An estranged father’s weekend with his beloved five-year-old daughter turns into a nightmare when she gets into the lift of a city centre tower block and goes down without him. She vanishes without a trace. It sets off a race against time, and a nationwide manhunt, to find her. As the police investigation closes in, suspicion falls on those closest to her – with devastating consequences. Daddy Dearest is a terrifying story of love, obsession and psychological meltdown.
‘My daughter has always had a thing about lifts. There’s something about the thrill of pressing a button and seeing the lift doors close which excites her imagination. It terrifies me. Every time she walks in, I imagine it’s the last time I’ll see her. What if she hits the button before I get there? What if the lift doors close and I can’t get her out? It drives me nuts. There are eight floors in the Sears building, nine if you count the basement, and the lift is fast: more like a fairground ride, really. It does top to bottom in twelve seconds. I’ve timed it. Taking the stairs, I’ve done it in forty-two. That leaves a gap of thirty seconds. You’d be surprised what can happen in that time. I was.’
My Rating: 3/5
A massive thanks to the author, Paul Southern, who gave me a copy of this book in exchange for an honest review.

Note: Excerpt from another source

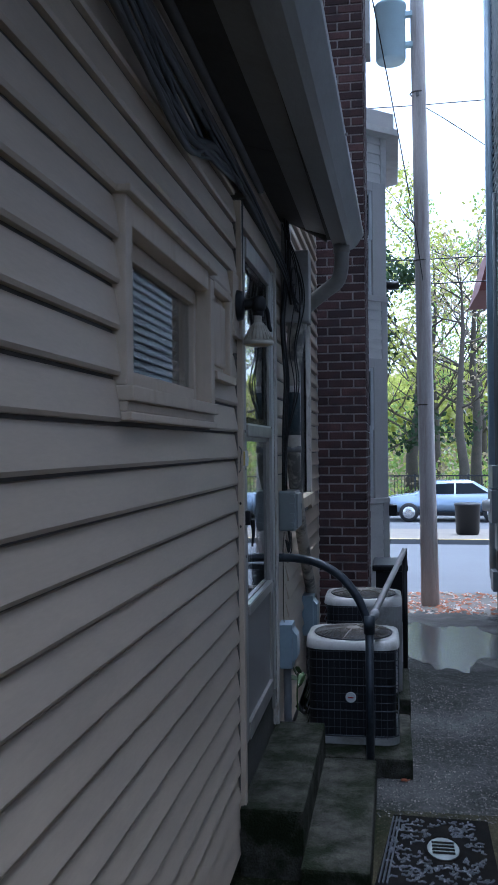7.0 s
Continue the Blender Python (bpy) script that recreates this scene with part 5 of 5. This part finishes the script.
tagged(new("undergrowth", me), "tangled tan and green undergrowth beyond the fence", "undergrowth", "", "stuff")
verts, faces = [], []
for k in range(5200):
    x, y = rng.uniform(-30, 34), rng.uniform(70, 80)
    c = Vector((x, y, -0.8 + rng.random() ** 0.8 * (8 + 4 * noise.noise(Vector((x * 0.12, 3, 0))))))
    a = Vector((rng.uniform(-1, 1), rng.uniform(-1, 1), rng.uniform(-1, 1))).normalized() * rng.uniform(0.5, 1.1)
    b = a.cross(Vector((rng.uniform(-1, 1), rng.uniform(-1, 1), rng.uniform(-1, 1)))).normalized() * 0.5
    n = len(verts)
    verts.extend((c - a, c + b, c + a, c - b))
    faces.append((n, n + 1, n + 2, n + 3))
me = bpy.data.meshes.new("far_woods")
me.from_pydata(verts, [], faces)
me.materials.append(LEAVES[0])
tagged(new("far_woods", me), "distant yellow-green woods", "woods", "", "stuff")


# ---- puddle ----
def puddle(cx, cy, rx, ry, seed, lift=0.004, name="puddle", mat=None, label="shallow rain puddle on the driveway"):
    rng = random.Random(seed)
    bm = bmesh.new()
    rim = []
    phases = [rng.uniform(0, 6.28) for _ in range(4)]
    for k in range(64):
        a = 2 * math.pi * k / 64
        r = 1 + 0.16 * math.sin(2 * a + phases[0]) + 0.12 * math.sin(3 * a + phases[1]) + 0.07 * math.sin(5 * a + phases[2]) + 0.05 * math.sin(9 * a + phases[3]) + 0.05 * math.sin(14 * a + 2 * phases[0]) + 0.03 * math.sin(23 * a + phases[2])
        x, y = cx + rx * r * math.cos(a), cy + ry * r * math.sin(a)
        rim.append(bm.verts.new((x, y, ground_z(y) + lift)))
    mid = bm.verts.new((cx, cy, ground_z(cy) + lift))
    for k in range(64):
        bm.faces.new((rim[k], rim[(k + 1) % 64], mid))
    bmesh.ops.subdivide_edges(bm, edges=[e for e in bm.edges if mid in e.verts], cuts=5)
    for v in bm.verts:
        v.co.z = ground_z(v.co.y) + lift
    tagged(part(name, bm, mat or WATER, None, label), "", name.replace("_", " "), "", "structure")


puddle(0.2, 12.9, 0.8, 1.9, 3, 0.003, "wet_concrete", WETSLAB, "smooth wet concrete apron by the street")
puddle(0.20, 12.4, 0.44, 1.3, 4, 0.007)


# ---- litter ----
def scrap(name, x, y, length, width, mat, label, category, turn, seed, lift=0.004, group="", curl=0.012):
    rng = random.Random(seed)
    bm, rows = bmesh.new(), []
    for i in range(6):
        u = i / 5
        w = width * math.sin(math.pi * min(max(u, 0.08), 0.95)) * rng.uniform(0.7, 1.1)
        rows.append([bm.verts.new(((u - 0.5) * length, s * w / 2 + rng.uniform(-0.1, 0.1) * width, lift + curl * (s * s * rng.uniform(0.2, 1) + (u - 0.5) ** 2 * 2))) for s in (-1, 0, 1)])
    for a, b in zip(rows, rows[1:]):
        for k in range(2):
            bm.faces.new((a[k], a[k + 1], b[k + 1], b[k]))
    bmesh.ops.solidify(bm, geom=bm.faces[:], thickness=0.0015)
    bm.transform(pose(x, y, ground_z(y), -2.6, 0, turn))
    return tagged(part(name, bm, mat, None, label), "", category, group)


scrap("fallen_leaf", -0.497, 6.05, 0.10, 0.035, PALELEAF, "pale curled leaf on the concrete", "leaf", 10, 1, group="fallen leaves")
scrap("fallen_leaf", -0.383, 4.55, 0.05, 0.03, PALELEAF, "pale curled leaf on the concrete", "leaf", 50, 2, group="fallen leaves")
scrap("fallen_leaf", -0.321, 4.48, 0.06, 0.03, PALELEAF, "pale curled leaf on the concrete", "leaf", 120, 3, group="fallen leaves")
scrap("fallen_leaf", 0.07, 5.05, 0.09, 0.045, PALELEAF, "pale curled leaf on the concrete", "leaf", 20, 4, group="fallen leaves")
scrap("fallen_leaf", -0.30, 6.9, 0.07, 0.03, PALELEAF, "pale curled leaf on the concrete", "leaf", 70, 5, group="fallen leaves")
scrap("fallen_leaf", -0.49, 3.40, 0.06, 0.03, LEAVES[1], "fresh green leaf on the concrete", "leaf", 15, 6, group="fallen leaves")
scrap("fallen_leaf", -0.25, 8.40, 0.05, 0.03, LEAFLITTER, "orange fallen leaf by the pad", "leaf", 15, 7, group="fallen leaves")
scrap("paper_scrap", -1.50, 3.42, 0.05, 0.03, PAPER, "crumpled white paper scrap", "litter", 30, 8, curl=0.03, group="paper scraps")
scrap("paper_scrap", -1.30, 4.05, 0.10, 0.03, PALELEAF, "pale strip of litter on the mat", "litter", 25, 10, 0.018, group="paper scraps")
scrap("paper_scrap", -1.30, 4.36, 0.04, 0.03, PAPER, "small white scrap on the mat", "litter", 100, 11, 0.018, group="paper scraps")
glove = scrap("dropped_glove", -1.30, 4.735, 0.20, 0.055, PALELEAF, "limp pale work glove below the wall", "glove", 4, 12, 0.012, curl=0.03)
twig = tagged(part("twig", sweep(curve([(-0.62, 4.78, ground_z(4.78) + 0.006), (-0.60, 4.86, ground_z(4.86) + 0.01), (-0.59, 5.0, ground_z(5.0) + 0.008), (-0.54, 5.1, ground_z(5.1) + 0.014), (-0.48, 5.17, ground_z(5.17) + 0.02)], 5), 0.003, 6), PALELEAF, None, "thin pale twig on the concrete", True), "", "twig")


def scatter(name, label, count, area, size, mats, seed, lift=0.003):
    rng = random.Random(seed)
    verts, faces, slots = [], [], []
    for _ in range(count):
        x, y = rng.uniform(*area[0]), rng.uniform(*area[1])
        s = size * rng.uniform(0.35, 1.0)
        a = rng.uniform(0, 6.28)
        z = ground_z(y) + lift if y < 15.9 else (-0.517 if y > 16.02 else -0.397)
        n = len(verts)
        h = s * rng.uniform(0.15, 0.55)
        for k in range(5):
            b = a + k * 1.256
            q = s * rng.uniform(0.35, 0.6)
            verts.append((x + q * math.cos(b), y + q * math.sin(b), z + (h * 0.4 if k % 2 else 0)))
        verts.append((x, y, z + h * 0.6))
        for k in range(5):
            faces.append((n + k, n + (k + 1) % 5, n + 5))
            slots.append(rng.randrange(len(mats)))
    me = bpy.data.meshes.new(name)
    me.from_pydata(verts, [], faces)
    for m in mats:
        me.materials.append(m)
    me.polygons.foreach_set("material_index", slots)
    tagged(new(name, me), label, "debris", "", "stuff")


scatter("pebbles", "loose pebbles and grit on the driveway", 5200, ((-0.38, 0.9), (7.9, 10.6)), 0.018, [MORTAR, GRAVEL, STEPSTONE], 1)
scatter("grit", "fine grit and leaf crumbs on the concrete", 1700, ((-0.9, 0.8), (1.6, 7.9)), 0.008, [BARK, GRAVEL, FOUNDATION, LEAVES[3]], 2)
scatter("leaf_crumbs", "pale leaf crumbs on the wet concrete", 110, ((-0.9, 0.6), (3.0, 8.0)), 0.022, [PALELEAF, LEAVES[3], MORTAR], 3)
scatter("mat_crumbs", "leaf crumbs strewn on the black mat", 110, ((-1.33, -1.0), (3.74, 4.5)), 0.013, [BARK, BARK, MORTAR, FOUNDATION, FOUNDATION], 4, 0.013)
scatter("street_leaves", "orange fallen leaves round the pole", 900, ((-1.2, 1.2), (14.3, 16.6)), 0.10, [LEAFLITTER, LEAFLITTER, PALELEAF], 5)
weed = empty("weed", "small broad-leaved green weed by the switch box", "plant")
for k in range(5):
    a = 1.3 * k
    own = bmesh.new()
    prism([(0, 0, 0), (0.03, 0.022, 0.0), (0.06, 0.018, 0.0), (0.085, 0, 0.0), (0.06, -0.018, 0.0), (0.03, -0.022, 0.0)], (0, 0, 0), (0, 0, 0.002), own)
    own.transform(pose(-0.80, 8.47, 0.33 + 0.02 * k, 20 - 15 * k, -60 + 25 * (k % 3), 70 * k))
    part("leaf", own, WEEDLEAF, weed)
part("stem", sweep(curve([(-0.80, 8.47, 0.215), (-0.805, 8.465, 0.28), (-0.80, 8.47, 0.41)], 5), 0.004, 6), WEEDLEAF, weed)

# ---- bricks ----
def brick_mesh(w, d, h):
    bm = box(-w / 2, w / 2, -d / 2, d / 2, -h / 2, h / 2, 0.0)
    bmesh.ops.bevel(bm, geom=bm.edges[:], offset=0.004, segments=1, affect="EDGES")
    me = bpy.data.meshes.new("brick")
    bm.to_mesh(me)
    bm.free()
    me.materials.append(BRICK)
    return me


FULL, HALF = brick_mesh(0.192, 0.06, 0.0575), brick_mesh(0.091, 0.06, 0.0575)
rng = random.Random(11)
count = 0
for row in range(104):
    z = -0.28 + 0.070 * row
    x = CH[0] + 0.004
    order = (FULL, FULL) if row % 2 else (HALF, FULL, HALF)
    for me in order:
        w = 0.193 if me is FULL else 0.092
        b = new("brick", me)
        b.parent = chimney
        b.location = (x + w / 2, CH[2] + 0.028 + rng.uniform(-0.003, 0.002), z)
        b.rotation_euler = (rng.uniform(-0.006, 0.006), rng.uniform(-0.006, 0.006), rng.uniform(-0.008, 0.008))
        x += w + 0.0105
bm = bmesh.new()
for row in range(104):
    z = -0.28 + 0.070 * row
    y = CH[2] + (0.06 if row % 2 else 0.11)
    while y < CH[3] - 0.1:
        box(CH[1] - 0.05, CH[1] + rng.uniform(-0.002, 0.002), y, y + 0.193, z - 0.0285, z + 0.0285, 0, bm)
        y += 0.2035
tagged(part("side_bricks", bm, BRICK, chimney), "", "", "", "stuff")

The setting of this book mainly takes place in a large city centre tower block, as outlined in the synopsis. Various themes can be found within the pages of this book and include such things as: guilt; a father’s love for his child; loss; betrayal; obsession; love and OCD.
When I started reading this book I felt a little lost. For me, the first chapter felt disjointed and by the end of the book I still had no idea of where it fit in. The #killerhook for me came a few chapters in, and if I am honest, had the book started here I believe it would have made me struggle a little less.
The pace is quick and the plot interesting. I did figure out the twist fairly early and well before the big reveal. The story is told from first person POV and I struggled a bit with that as I felt there were gaps that could have been filled if the story had been told in third person POV.
I thought the character development was good in the main, but again had this nagging feeling that I wanted to know more. I was especially intrigued by Rashelle and really hoped I would learn more about her. I loved the daughter as well and at times was reminded of #Room by Emma Donoghue -even though we never had the daughter’s point of view. The way she was written was clever and intriguing.
My emotions were run ragged throughout. I felt fear, anger, despair, worry — so many emotions!! Very tense at times but also moments where I felt relieved. It all felt a little bit odd and the mixture of emotions was an added bonus making the overall story feel more believable.